▸ Supplied material:
------------------------------------------------------------------------

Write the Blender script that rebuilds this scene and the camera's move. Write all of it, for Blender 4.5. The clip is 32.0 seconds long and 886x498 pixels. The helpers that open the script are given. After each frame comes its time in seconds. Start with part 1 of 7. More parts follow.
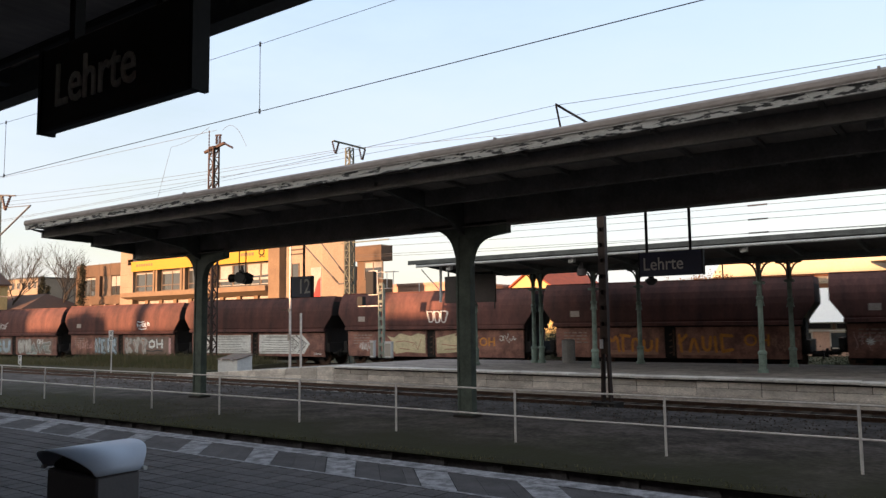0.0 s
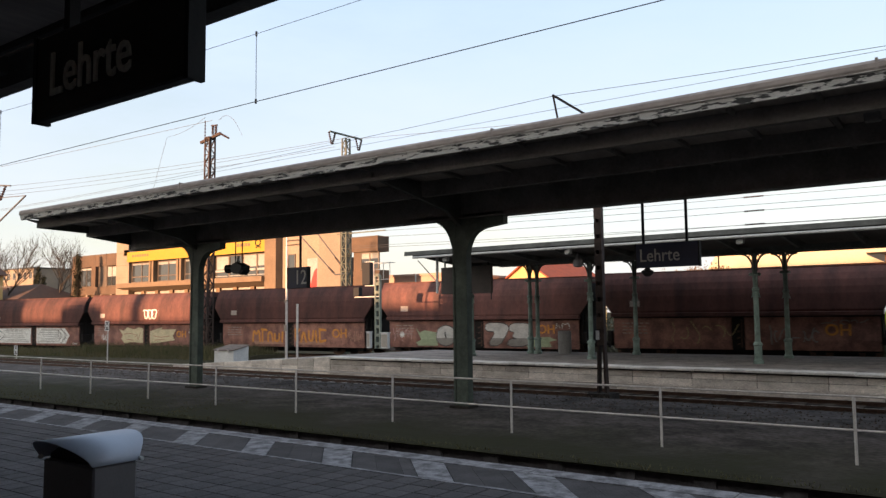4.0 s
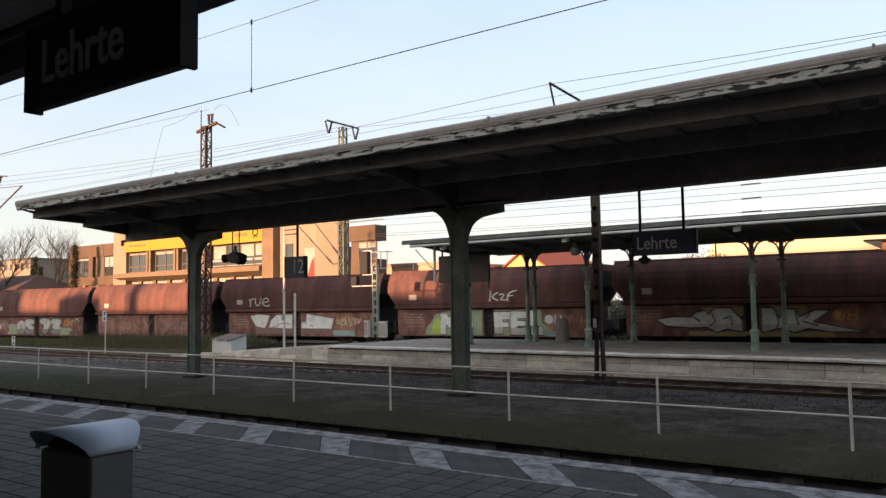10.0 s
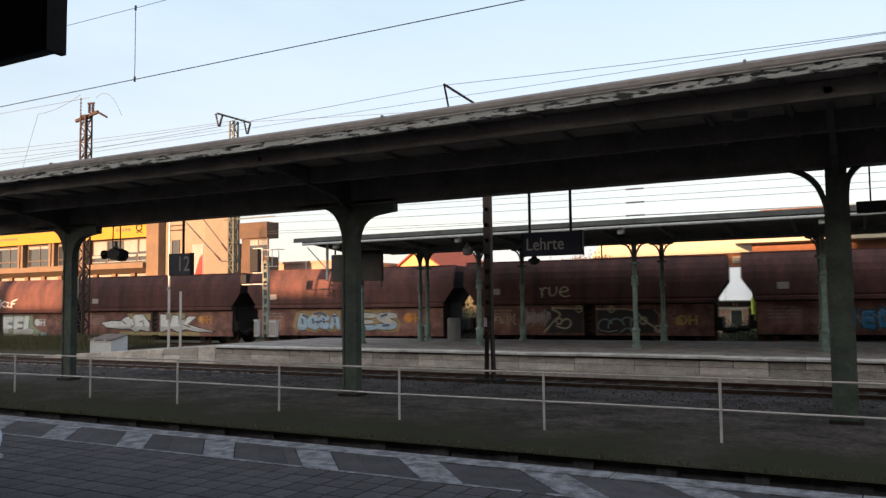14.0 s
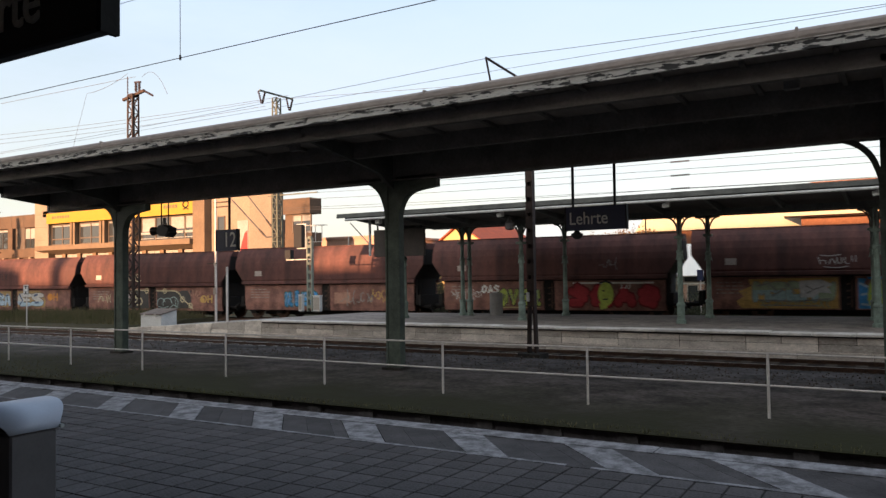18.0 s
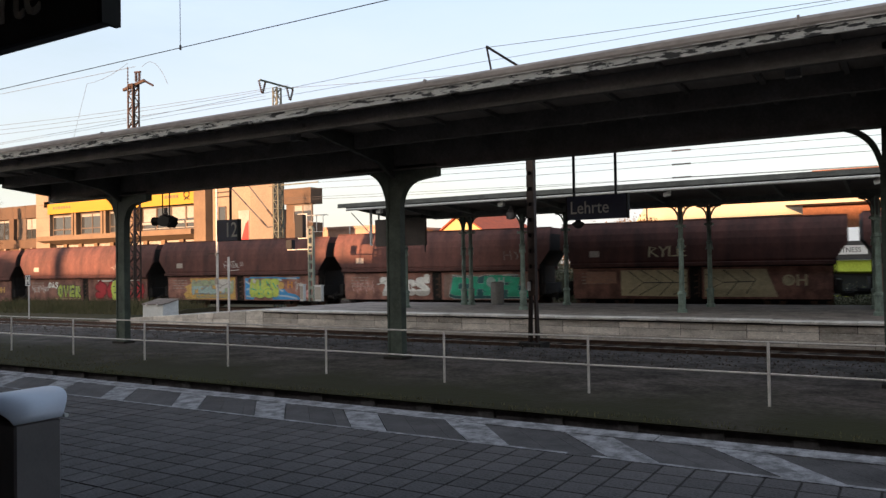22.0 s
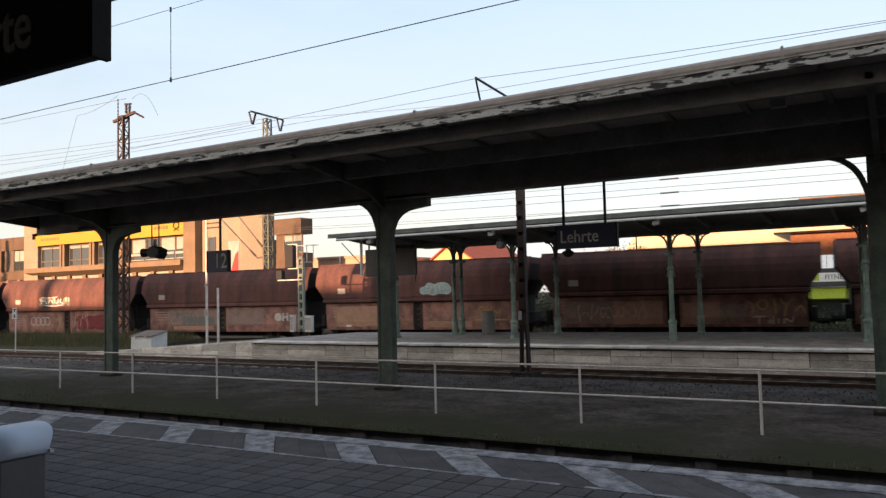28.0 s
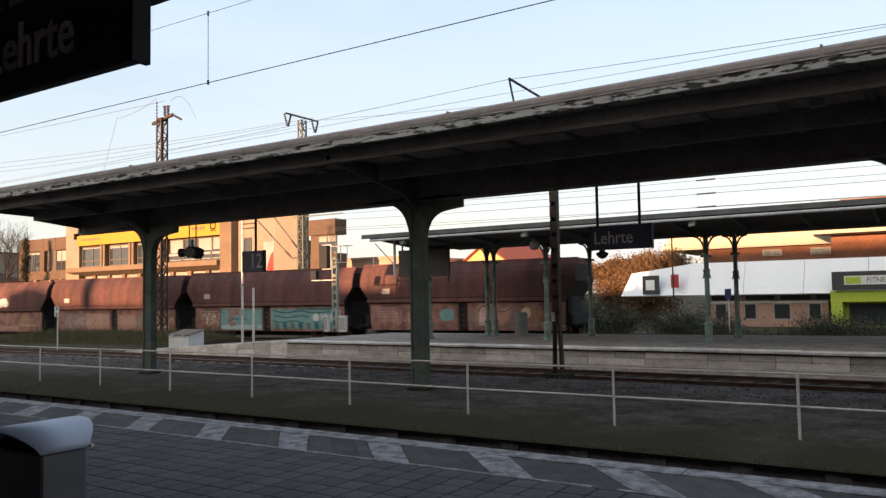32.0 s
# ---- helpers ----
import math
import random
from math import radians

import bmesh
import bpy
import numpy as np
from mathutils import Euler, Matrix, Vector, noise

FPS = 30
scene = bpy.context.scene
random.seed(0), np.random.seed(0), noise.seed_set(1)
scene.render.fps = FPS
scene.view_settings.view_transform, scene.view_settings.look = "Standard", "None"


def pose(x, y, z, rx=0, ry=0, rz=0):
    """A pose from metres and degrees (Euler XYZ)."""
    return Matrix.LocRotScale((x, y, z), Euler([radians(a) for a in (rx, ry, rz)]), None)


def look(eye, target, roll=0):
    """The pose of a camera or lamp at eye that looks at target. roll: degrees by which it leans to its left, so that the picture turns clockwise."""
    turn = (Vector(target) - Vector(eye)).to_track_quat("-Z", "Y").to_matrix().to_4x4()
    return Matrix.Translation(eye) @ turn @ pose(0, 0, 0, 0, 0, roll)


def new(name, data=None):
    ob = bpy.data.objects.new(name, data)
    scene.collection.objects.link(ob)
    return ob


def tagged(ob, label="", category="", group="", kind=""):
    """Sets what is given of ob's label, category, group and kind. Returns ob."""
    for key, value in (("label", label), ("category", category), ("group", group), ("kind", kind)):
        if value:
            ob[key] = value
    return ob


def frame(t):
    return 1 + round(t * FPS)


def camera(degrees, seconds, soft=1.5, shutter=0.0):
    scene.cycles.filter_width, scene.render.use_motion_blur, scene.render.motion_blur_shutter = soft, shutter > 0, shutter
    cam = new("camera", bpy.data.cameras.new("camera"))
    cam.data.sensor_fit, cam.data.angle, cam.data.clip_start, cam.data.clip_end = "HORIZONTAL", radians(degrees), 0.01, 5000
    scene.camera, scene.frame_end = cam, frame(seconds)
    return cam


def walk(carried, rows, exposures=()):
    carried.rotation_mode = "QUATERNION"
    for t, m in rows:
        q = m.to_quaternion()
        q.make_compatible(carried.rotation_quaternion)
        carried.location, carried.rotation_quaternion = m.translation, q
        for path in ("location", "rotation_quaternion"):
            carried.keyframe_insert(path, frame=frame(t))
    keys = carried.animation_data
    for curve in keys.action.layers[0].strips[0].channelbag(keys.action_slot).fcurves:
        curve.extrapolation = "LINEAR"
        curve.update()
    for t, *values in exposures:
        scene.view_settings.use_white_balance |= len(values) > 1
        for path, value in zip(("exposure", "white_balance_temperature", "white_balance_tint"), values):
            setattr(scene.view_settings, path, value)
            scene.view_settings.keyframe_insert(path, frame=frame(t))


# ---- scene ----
cam = camera(59.2, 32.0, soft=1.4, shutter=0.4)

EYE = (0.0, 0.0, 1.6)          # held by hand on the home platform, about head height
TURNS = [                       # seconds, yaw, pitch, roll, sway of the hand
    (0, 36.10, 5.40, 0.70, -0.002, -0.001, -0.000),
    (0.5, 36.04, 5.36, 0.67, -0.005, -0.001, -0.000),
    (1, 36.00, 5.25, 0.67, -0.009, 0.001, -0.000),
    (1.5, 35.90, 5.06, 0.58, -0.013, 0.003, -0.000),
    (2, 35.86, 4.89, 0.61, -0.016, 0.004, -0.000),
    (2.5, 35.84, 4.82, 0.61, -0.015, 0.005, -0.000),
    (3, 35.84, 4.76, 0.61, -0.013, 0.004, -0.000),
    (3.5, 35.84, 4.75, 0.61, -0.013, 0.004, -0.000),
    (5.5, 35.67, 4.73, 0.81, 0.007, 0.001, 0.000),
    (6, 35.56, 4.78, 0.90, 0.007, 0.002, -0.000),
    (6.5, 35.64, 4.78, 1.01, 0.007, 0.003, -0.001),
    (7, 35.73, 4.77, 1.00, 0.006, 0.004, -0.001),
    (7.5, 35.75, 4.77, 0.91, 0.006, 0.005, -0.002),
    (8, 35.76, 4.63, 0.96, 0.003, 0.006, -0.003),
    (8.5, 35.88, 4.42, 0.93, -0.001, 0.009, -0.004),
    (9, 35.84, 4.26, 0.96, -0.004, 0.010, -0.005),
    (9.5, 35.81, 4.10, 0.86, -0.007, 0.012, -0.005),
    (10, 35.67, 3.92, 0.87, -0.006, 0.014, -0.005),
    (10.5, 35.12, 3.94, 0.83, 0.001, 0.015, -0.006),
    (11, 33.07, 4.48, 0.66, 0.012, 0.017, -0.005),
    (11.5, 30.17, 4.90, 0.76, 0.019, 0.023, -0.003),
    (12, 29.03, 4.68, 0.72, 0.021, 0.029, -0.002),
    (12.5, 28.65, 4.50, 0.77, 0.021, 0.034, -0.002),
    (13, 28.25, 3.97, 0.70, 0.019, 0.038, -0.002),
    (13.5, 28.27, 3.61, 0.65, 0.019, 0.039, -0.001),
    (14, 27.90, 3.74, 0.70, 0.022, 0.039, -0.001),
    (14.5, 27.62, 3.96, 0.71, 0.024, 0.038, -0.001),
    (16.5, 29.41, 3.00, 0.88, 0.012, 0.020, 0.005),
    (17, 30.61, 2.65, 0.77, 0.013, 0.019, 0.005),
    (17.5, 30.55, 2.40, 0.79, 0.012, 0.019, 0.003),
    (18, 30.95, 1.93, 0.81, 0.007, 0.020, 0.001),
    (18.5, 30.65, 1.41, 0.81, 0.001, 0.021, 0.001),
    (19, 30.81, 1.00, 0.89, -0.001, 0.021, 0.000),
    (19.5, 30.71, 0.85, 0.95, 0.001, 0.019, 0.000),
    (20, 30.72, 0.73, 1.02, 0.006, 0.017, 0.000),
    (20.5, 30.72, 0.69, 1.00, 0.012, 0.014, -0.000),
    (21, 30.78, 0.86, 1.00, 0.015, 0.011, 0.000),
    (21.5, 30.81, 0.96, 0.96, 0.016, 0.009, 0.001),
    (22, 31.04, 1.16, 0.95, 0.016, 0.008, 0.002),
    (22.5, 31.27, 1.33, 0.87, 0.013, 0.008, 0.002),
    (23, 31.39, 1.40, 0.83, 0.011, 0.008, 0.002),
    (23.5, 31.33, 1.47, 0.83, 0.012, 0.007, 0.003),
    (24, 29.78, 2.64, 0.80, 0.014, 0.006, 0.004),
    (24.5, 27.94, 3.28, 1.05, 0.015, 0.006, 0.005),
    (26.5, 28.87, 2.70, 1.04, -0.002, 0.016, 0.006),
    (27, 28.81, 2.75, 1.00, 0.002, 0.016, 0.006),
    (27.5, 29.40, 2.99, 1.17, 0.008, 0.014, 0.007),
    (28, 30.35, 3.31, 1.33, 0.014, 0.011, 0.007),
    (28.5, 30.90, 3.40, 1.35, 0.020, 0.008, 0.007),
    (29, 31.26, 3.40, 1.31, 0.026, 0.006, 0.006),
    (29.5, 31.49, 3.40, 1.28, 0.028, 0.005, 0.005),
    (30, 31.94, 3.35, 1.26, 0.028, 0.005, 0.005),
    (30.5, 32.27, 3.28, 1.17, 0.028, 0.003, 0.004),
    (31, 32.51, 3.34, 1.11, 0.029, 0.001, 0.004),
    (31.5, 32.68, 3.40, 1.06, 0.029, -0.000, 0.004),
    (32, 32.78, 3.43, 1.02, 0.030, -0.001, 0.003),
]
walk(cam, [(t, pose(EYE[0] + i, EYE[1] + j, EYE[2] + k, 90 + p, r, y)) for t, y, p, r, i, j, k in TURNS], [(0, 1.72, 6500, 12), (32, 1.72, 6500, 12)])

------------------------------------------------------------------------

▸ Work to complete: Scan the listing above for the word "noise" and copy every line that holds it.

▸ Solution to the exercise:
from mathutils import Euler, Matrix, Vector, noise
random.seed(0), np.random.seed(0), noise.seed_set(1)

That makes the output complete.